2. The Handmaid’s Tale (Hulu)
Season 1. 10 episodes.
This timely adaptation of Margaret Atwood’s dystopian novel — about an oppressive religious cult that comes to power in America and enslaves fertile women to breed for its sterile elite class — stars Elisabeth Moss and deservedly won a bajillion Emmys.

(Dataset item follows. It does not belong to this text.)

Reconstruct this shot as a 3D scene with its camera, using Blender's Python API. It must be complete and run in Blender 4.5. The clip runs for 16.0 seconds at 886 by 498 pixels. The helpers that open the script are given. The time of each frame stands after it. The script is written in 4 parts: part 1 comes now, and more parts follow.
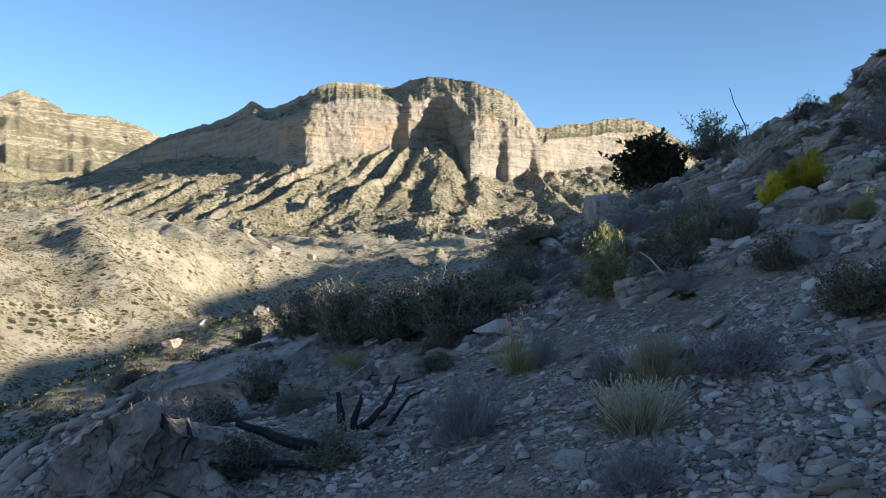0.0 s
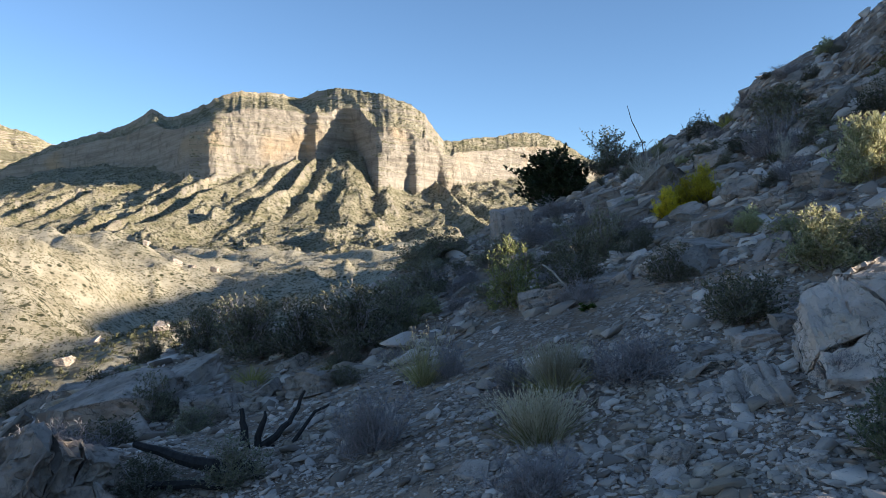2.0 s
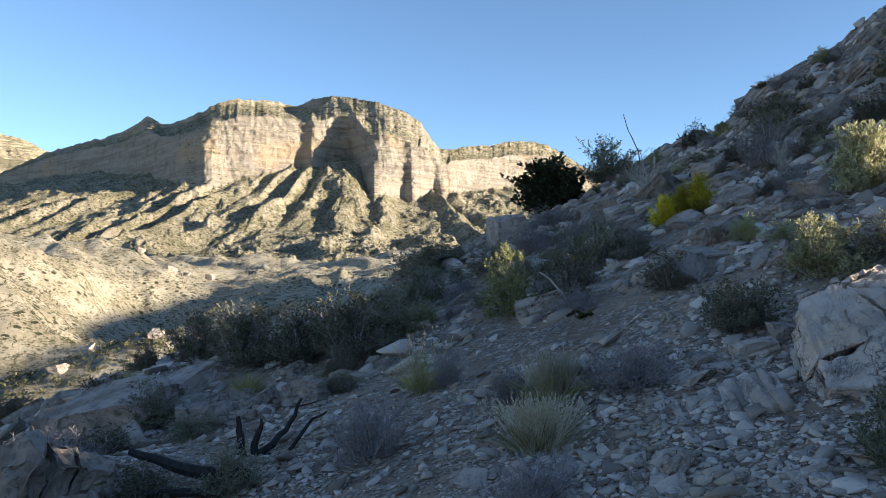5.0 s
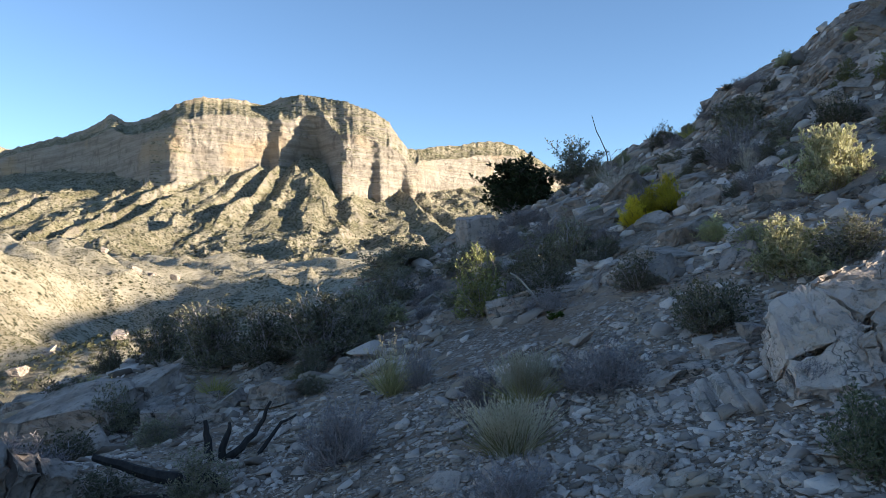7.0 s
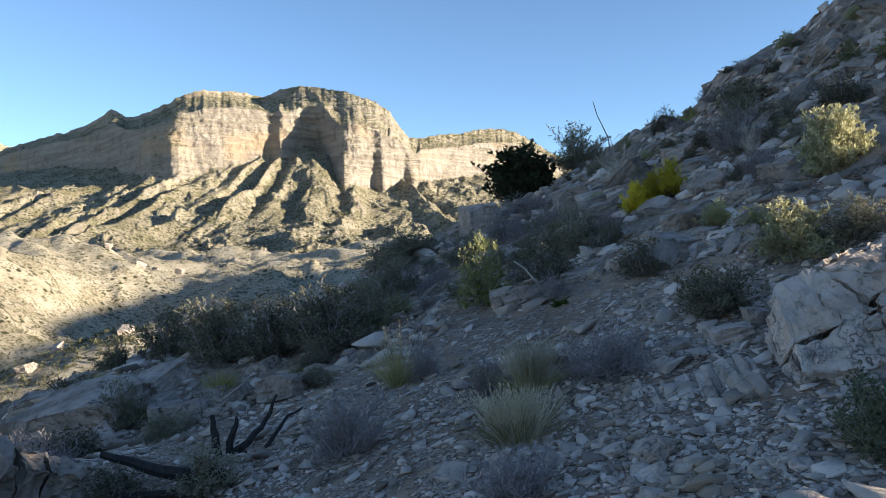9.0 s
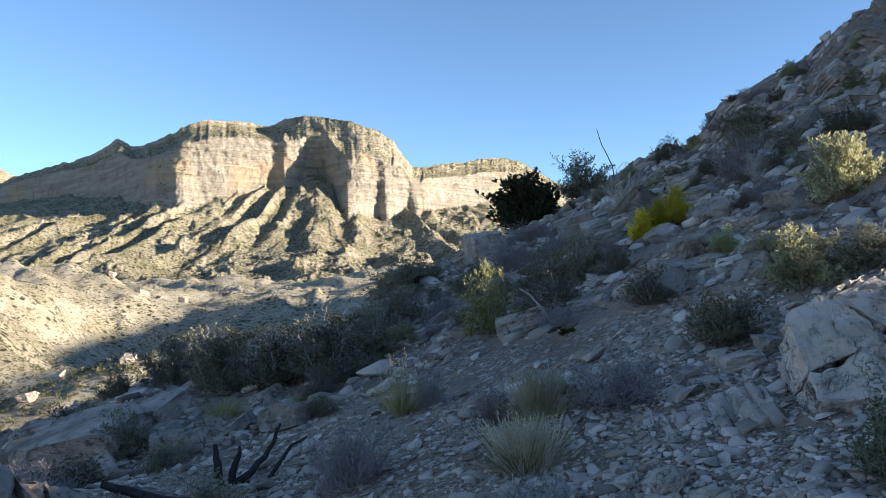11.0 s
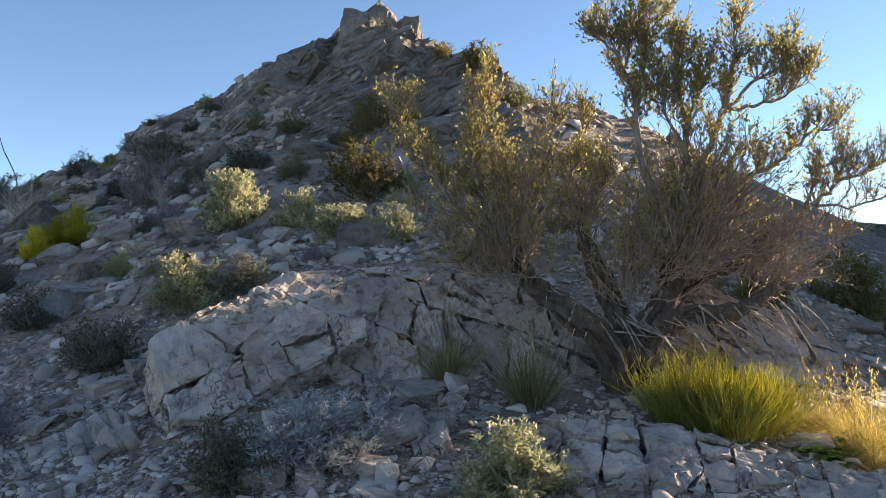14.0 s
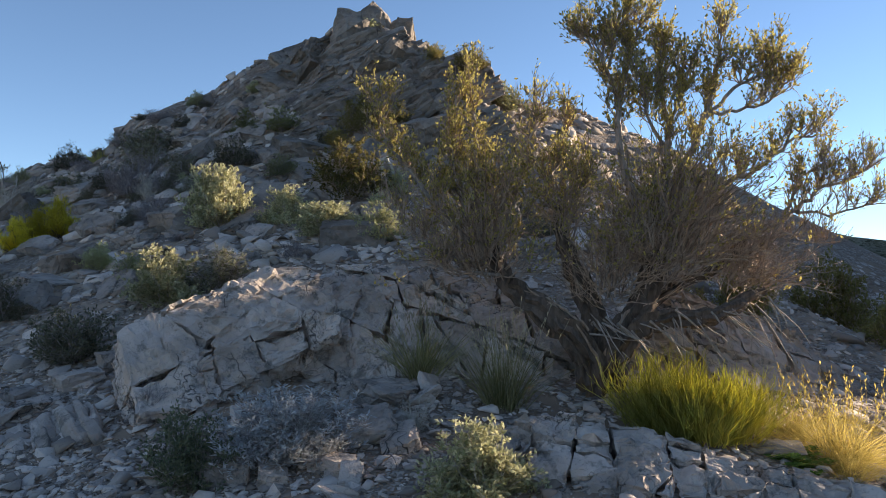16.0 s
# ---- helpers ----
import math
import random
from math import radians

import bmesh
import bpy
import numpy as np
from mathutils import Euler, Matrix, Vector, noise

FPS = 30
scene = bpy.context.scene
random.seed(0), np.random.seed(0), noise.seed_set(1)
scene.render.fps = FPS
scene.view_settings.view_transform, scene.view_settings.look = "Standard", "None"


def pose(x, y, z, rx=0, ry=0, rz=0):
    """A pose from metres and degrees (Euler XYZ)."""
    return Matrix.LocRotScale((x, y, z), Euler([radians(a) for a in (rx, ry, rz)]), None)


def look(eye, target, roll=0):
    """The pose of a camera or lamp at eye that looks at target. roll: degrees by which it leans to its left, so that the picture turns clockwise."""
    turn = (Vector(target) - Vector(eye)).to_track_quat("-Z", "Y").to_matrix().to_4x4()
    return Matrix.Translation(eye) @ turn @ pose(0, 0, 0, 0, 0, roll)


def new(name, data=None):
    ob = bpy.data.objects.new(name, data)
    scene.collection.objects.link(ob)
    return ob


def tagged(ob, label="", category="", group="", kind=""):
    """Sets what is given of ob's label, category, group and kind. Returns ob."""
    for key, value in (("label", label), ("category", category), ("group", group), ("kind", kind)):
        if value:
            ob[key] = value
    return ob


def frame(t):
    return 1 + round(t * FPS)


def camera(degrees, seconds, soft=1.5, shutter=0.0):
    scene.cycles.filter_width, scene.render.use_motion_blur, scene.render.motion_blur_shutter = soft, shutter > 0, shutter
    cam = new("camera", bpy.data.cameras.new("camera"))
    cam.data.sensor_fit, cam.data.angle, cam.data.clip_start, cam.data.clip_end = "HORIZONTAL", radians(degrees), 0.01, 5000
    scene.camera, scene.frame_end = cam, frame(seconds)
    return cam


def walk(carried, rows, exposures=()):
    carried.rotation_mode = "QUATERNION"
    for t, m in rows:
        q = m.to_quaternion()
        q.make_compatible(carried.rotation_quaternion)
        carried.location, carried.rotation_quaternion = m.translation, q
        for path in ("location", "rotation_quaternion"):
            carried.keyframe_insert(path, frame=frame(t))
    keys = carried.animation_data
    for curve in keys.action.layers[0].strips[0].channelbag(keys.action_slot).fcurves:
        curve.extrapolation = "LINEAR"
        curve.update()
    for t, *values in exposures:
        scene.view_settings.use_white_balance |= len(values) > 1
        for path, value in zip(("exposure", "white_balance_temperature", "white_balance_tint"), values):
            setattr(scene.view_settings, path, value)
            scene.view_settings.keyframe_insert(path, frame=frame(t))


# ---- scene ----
cam = camera(58.8, 16.0, soft=0.4)
PATH = [
    (0.0, look((-0.000, 0.000, 1.600), (-0.000, 10.000, 1.600), 0.12)),
    (0.5, look((-0.000, -0.001, 1.601), (0.317, 9.994, 1.642), 0.16)),
    (1.0, look((0.010, -0.025, 1.608), (0.722, 9.949, 1.678), 0.25)),
    (1.5, look((0.017, -0.044, 1.610), (0.907, 9.916, 1.722), 0.21)),
    (2.0, look((0.018, -0.048, 1.611), (1.181, 9.883, 1.766), -0.06)),
    (2.5, look((0.014, -0.063, 1.601), (1.265, 9.857, 1.788), -0.02)),
    (3.0, look((0.018, -0.062, 1.607), (1.247, 9.860, 1.810), -0.06)),
    (3.5, look((0.023, -0.076, 1.608), (1.235, 9.848, 1.825), 0.49)),
    (4.0, look((0.016, -0.055, 1.605), (1.211, 9.870, 1.844), 0.18)),
    (6.5, look((-0.015, -0.013, 1.609), (1.294, 9.897, 1.875), -0.06)),
    (7.0, look((-0.021, 0.018, 1.613), (1.595, 9.883, 1.871), 0.03)),
    (7.5, look((-0.031, 0.028, 1.616), (1.569, 9.897, 1.830), -0.20)),
    (8.0, look((-0.010, 0.033, 1.620), (1.584, 9.904, 1.739), -0.66)),
    (8.5, look((-0.010, 0.022, 1.630), (1.568, 9.897, 1.712), -1.15)),
    (11.0, look((-0.030, 0.092, 1.614), (1.505, 9.962, 2.091), -1.11)),
    (11.2, look((-0.009, 0.064, 1.590), (1.725, 9.898, 2.114), -0.38)),
    (11.3, look((0.000, 0.059, 1.581), (2.491, 9.729, 2.104), -0.14)),
    (11.5, look((0.046, 0.036, 1.589), (3.889, 9.253, 2.115), 0.34)),
    (11.8, look((0.129, -0.030, 1.609), (5.453, 8.414, 2.197), 0.78)),
    (12.0, look((0.168, -0.057, 1.617), (6.056, 8.002, 2.239), 0.87)),
    (12.5, look((0.218, -0.123, 1.630), (7.122, 7.083, 2.279), 0.22)),
    (13.0, look((0.237, -0.162, 1.637), (7.421, 6.765, 2.281), -0.86)),
    (13.5, look((0.242, -0.177, 1.638), (7.696, 6.459, 2.276), -0.92)),
    (14.0, look((0.242, -0.191, 1.638), (7.764, 6.368, 2.264), -0.86)),
    (14.5, look((0.240, -0.195, 1.636), (7.759, 6.368, 2.263), -0.57)),
    (15.0, look((0.239, -0.206, 1.636), (7.727, 6.390, 2.278), -0.46)),
    (15.5, look((0.291, -0.216, 1.619), (7.745, 6.417, 2.287), 0.27)),
    (16.0, look((0.361, -0.230, 1.596), (7.944, 6.253, 2.279), 0.48)),
]
walk(cam, PATH, exposures=[(0.0, 1.48, 6300, 6), (4.0, 1.66, 6550, 7), (8.5, 1.72, 6600, 7), (11.0, 1.76, 6400, 7), (12.5, 2.0, 7300, 10), (16.0, 1.6, 7000, 11)])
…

1. Twin Peaks: The Return (Showtime)
Limited event series. 18 episodes.
Mark Frost and David Lynch’s beautiful, brain-bending revival of their iconic early ’90s series about an investigation into the slaying of teenage girl in a quirky Pacific Northwest town is so far ahead of everything else on this list, it’s like Secretariat at the Belmont Stakes. Not that Lynch, who directed every episode and considers Twin Peaks: The Return to be a movie told in 18 parts, is concerned with that. The limited series, like much of the director’s work, is designed to challenge your assumptions, and requires you to approach it with an open mind and a tacit acceptance that some questions aren’t meant to be answered. That’s not to say this is esoteric nonsense. The story, set some 25 years after FBI Special Agent Dale Cooper (Kyle Maclachlan) gets trapped in the metaphysical prison known as the Black Lodge and replaced in the real world by the aforementioned ne’er-do-well doppelgänger (also played by Maclachlan), bounces deftly between mysterious events happening primarily in three different locations, but it’s all built around the real Cooper’s bizarre odyssey to return to the real world. Drink full, and descend.